Plant your foot down on the accelerator and it's actually quite easy to light up the rear tires. I had to remind myself several times to be easy on the pedal when I'm traveling around town. On the open road however, the healthy power output meant that I was able to overtake with confidence and maintain highway speeds.
As for fuel economy, the 4x2 Colorado LTX will return about 9 km/l in city driving. Out on the highway, the Colorado will have an average fuel consumption between 13.3 and 14.5 km/l.

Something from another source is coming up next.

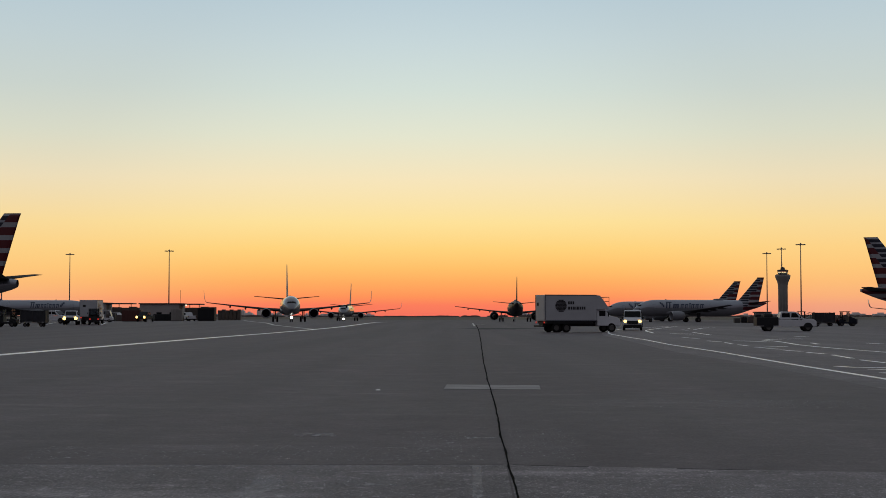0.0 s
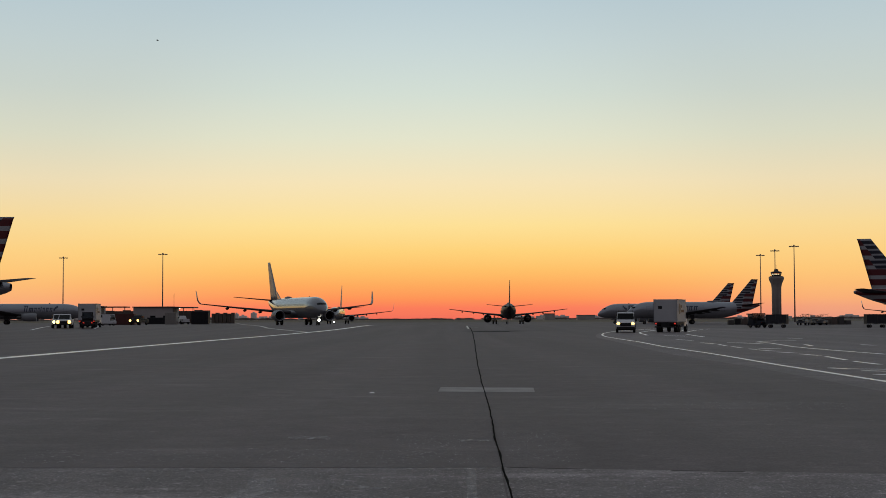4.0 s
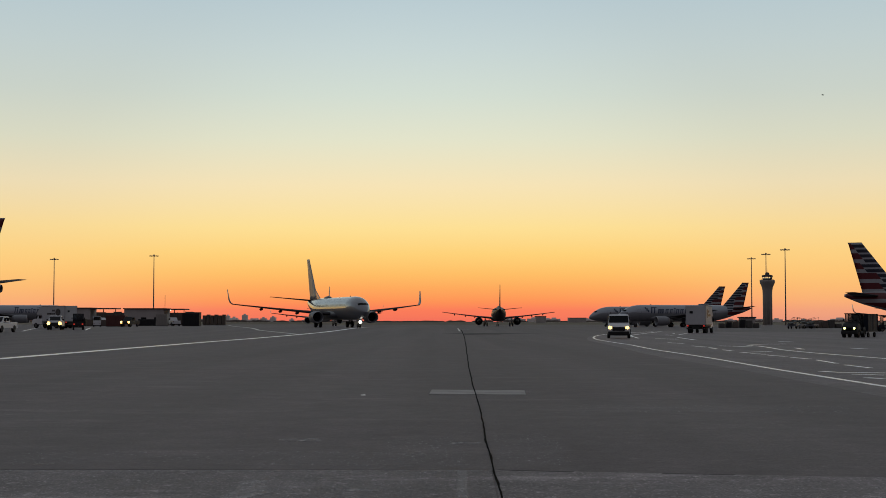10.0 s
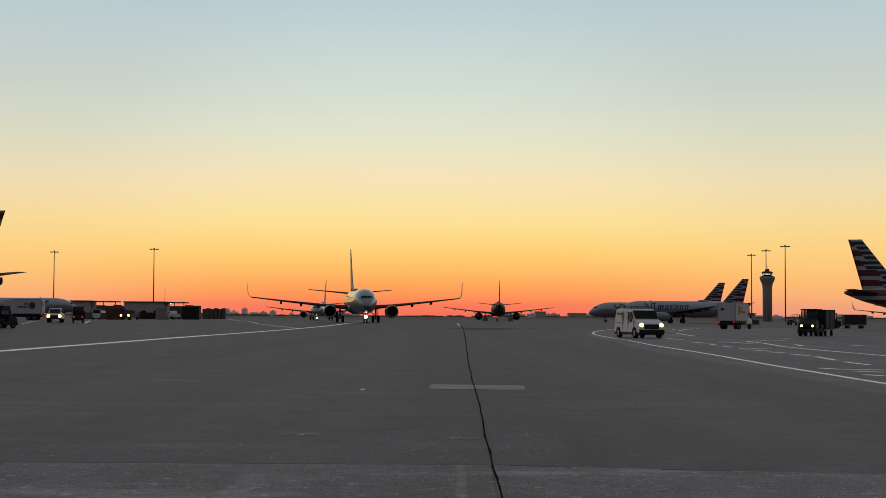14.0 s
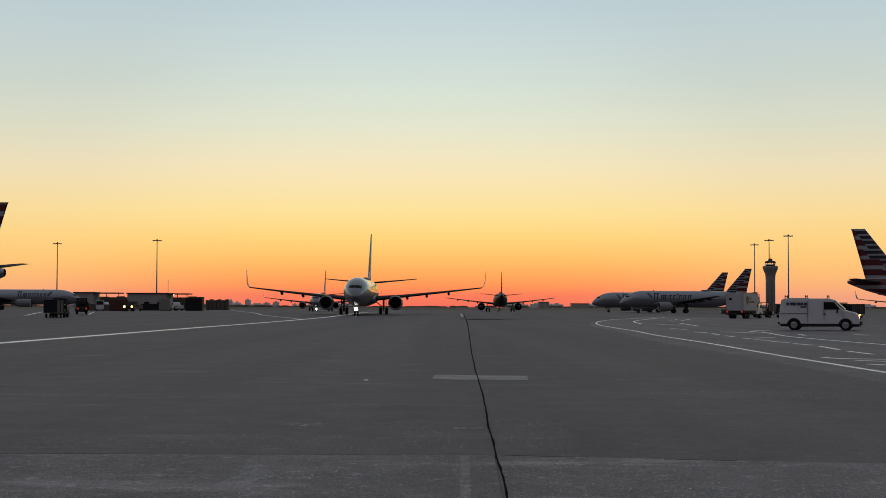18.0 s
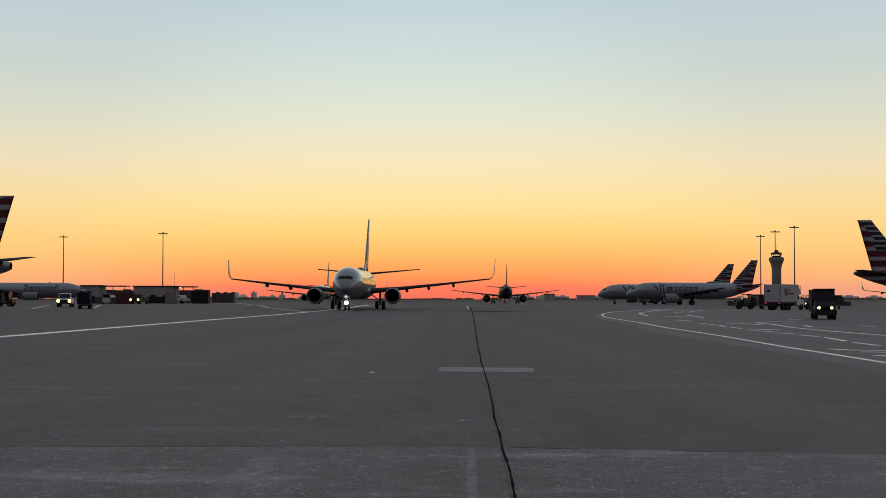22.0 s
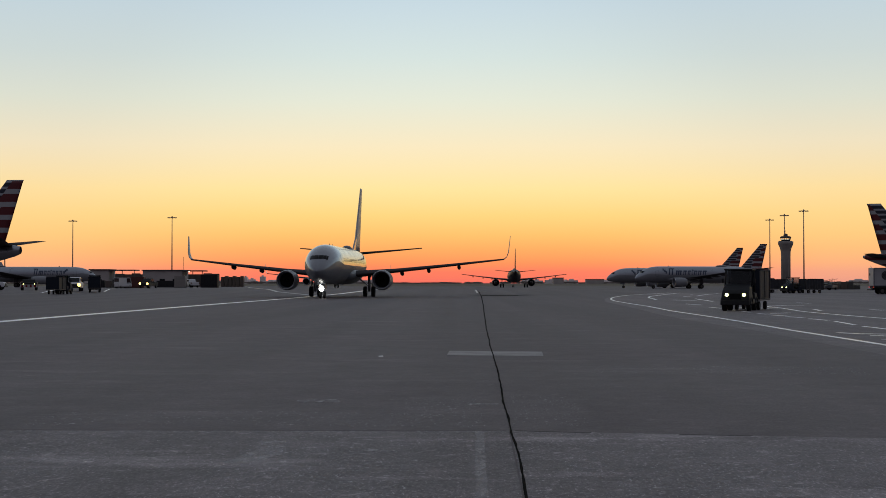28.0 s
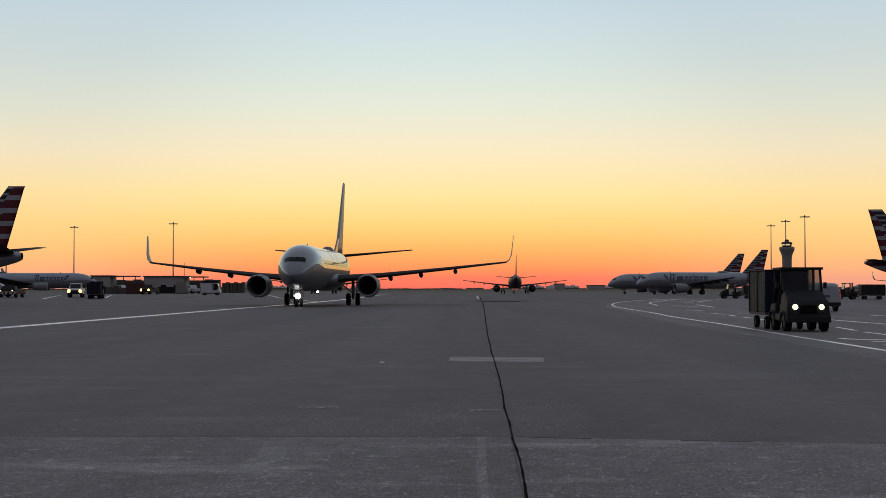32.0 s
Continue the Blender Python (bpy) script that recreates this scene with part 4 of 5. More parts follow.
def baggage_tug(m, label, lit=True, colour=None, cab=True, red=False, lamp=None):
    """A small cabbed baggage tractor."""
    paint = colour or BLACK
    root = thing("baggage_tractor", m, label, "tractor", "baggage tractors")
    bm = bmesh.new()
    profile([(-1.35, 0.42), (-1.35, 0.95), (-0.55, 1.0), (-0.5, 0.62), (0.2, 0.62), (0.3, 1.43), (0.5, 1.43), (0.95, 1.28), (1.26, 1.10), (1.38, 0.95), (1.42, 0.6), (1.42, 0.36), (0.2, 0.36)], 0.78, 0.06, 0.86, bm=bm)
    part("body", bm, paint, root)
    part("seat", block(-0.6, 0.6, -0.6, -0.15, 0.75, 0.95, 0.05), BLACK, root)
    part("seat_back", block(-0.6, 0.6, -0.72, -0.58, 0.9, 1.4, 0.05), BLACK, root)
    if cab:
        for x in (-0.7, 0.7):
            for p, q in (((x, 0.42, 1.3), (x * 0.97, 0.25, 2.17)), ((x, -0.75, 0.95), (x * 0.97, -0.7, 2.17))):
                part("cab_post", tube(p, q, 0.045, 6), paint, root)
        part("cab_roof", block(-0.76, 0.76, -0.85, 0.44, 2.16, 2.25, 0.03), paint, root)
        bm = bmesh.new()
        profile([(0.41, 1.42), (0.27, 2.15), (0.29, 2.15), (0.43, 1.42)], 0.66, 0, bm=bm)
        part("windscreen", bm, TINT, root)
        part("rear_glazing", block(-0.7, 0.7, -0.8, -0.77, 1.2, 2.15, 0.005), TINT, root)
        part("rear_panel", block(-0.7, 0.7, -0.82, -0.76, 0.9, 1.2, 0.01), paint, root)
        bm = bmesh.new()
        rnd = loft([[(0.18 * math.cos(a) + 0.35, 0.18 * 0.5 * math.sin(a) + 0.15, 1.45 + 0.18 * 0.85 * math.sin(a)) for a in [2 * math.pi * i / 14 for i in range(14)]], [(0.15 * math.cos(a) + 0.35, 0.15 * 0.5 * math.sin(a) + 0.15, 1.44 + 0.15 * 0.85 * math.sin(a)) for a in [2 * math.pi * i / 14 for i in range(14)]]], caps=False)
        part("steering_wheel", rnd, BLACK, root)
        bm.free()
    part("front_bumper", block(-0.76, 0.76, 1.36, 1.5, 0.32, 0.56, 0.04), BLACK, root)
    part("grille", block(-0.3, 0.3, 1.3, 1.425, 0.62, 0.92, 0.02), DARK, root)
    part("tow_hitch", tube((0, -1.35, 0.45), (0, -1.75, 0.42), 0.05), STEEL, root)
    for s in (-1, 1):
        for y in (-0.85, 0.9):
            wheel(root, s * 0.64, y, 0.33, 0.24)
            bm = loft([[(s * 0.66 + o, y + r * math.cos(a), 0.33 + r * math.sin(a)) for a, r in [(math.pi * i / 8, 0.4) for i in range(9)] + [(math.pi * i / 8, 0.36) for i in range(8, -1, -1)]] for o in (-0.15, 0.15)], smooth=False)
            part("fender", bm, paint, root)
        part("mirror", block(s * 0.84 - 0.06, s * 0.84 + 0.06, 0.3, 0.36, 1.5, 1.72, 0.02), BLACK, root)
        part("tail_light", block(s * 0.55 - 0.09, s * 0.55 + 0.09, -1.40, -1.33, 0.72, 0.88, 0.02), TAILLAMP if red else REDP, root)
    if lit:
        headlights(root, 1.395, 0.86, 0.45, 0.095, lamp or LAMPCOOL)
    return root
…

Also impressive on the Colorado LTX is its handling. It no longer felt heavy to drive around as Chevy fitted it with a new electronic power steering system (EPS). Along town roads and city streets, the steering was light and precise, a far cry from the pre-facelift's setup. On the highway, the EPS stiffened ever so slightly which was good.
Still, it's not the type of vehicle you'd want to attack corners with (given its heft and tall ride height) but for a one-tonne pickup, it actually handles fine. Like most pickups, the Colorado also gets double wishbones at the front and leaf springs at the back.
Ride comfort on the Colorado is pretty average for a one-tonne pickup. The thicker tires on the LTX made the pickup go over the bumps smoother compared to the LTZ's slightly low-profile rubber. There is generous legroom at the back as well as head- and elbowroom. But like all other pickups, the rear backrests are still too upright. One can slouch, however and slide their feet onto the bottom of the front seats for a more comfortable ride.
For Php 1,387,888, the Colorado LTX comes with loads of tech and creature comforts. Some may argue that its closest rivals (Ford Ranger FX4, Isuzu D-Max X-Series and Nissan Navara Sport Edition 4x2 A/T) are more affordable. But with the amount of standard kit present in Chevy's mid-range 4x2 pickup, the Colorado LTX has more bang for buck.
With pickups continuing to become more high-tech and car-like to drive, the simple workhorses are slowly becoming a thing of the past. But the 2017 Chevy Colorado LTX somehow showed that one can still make a rugged pickup, complete with modern creature comforts.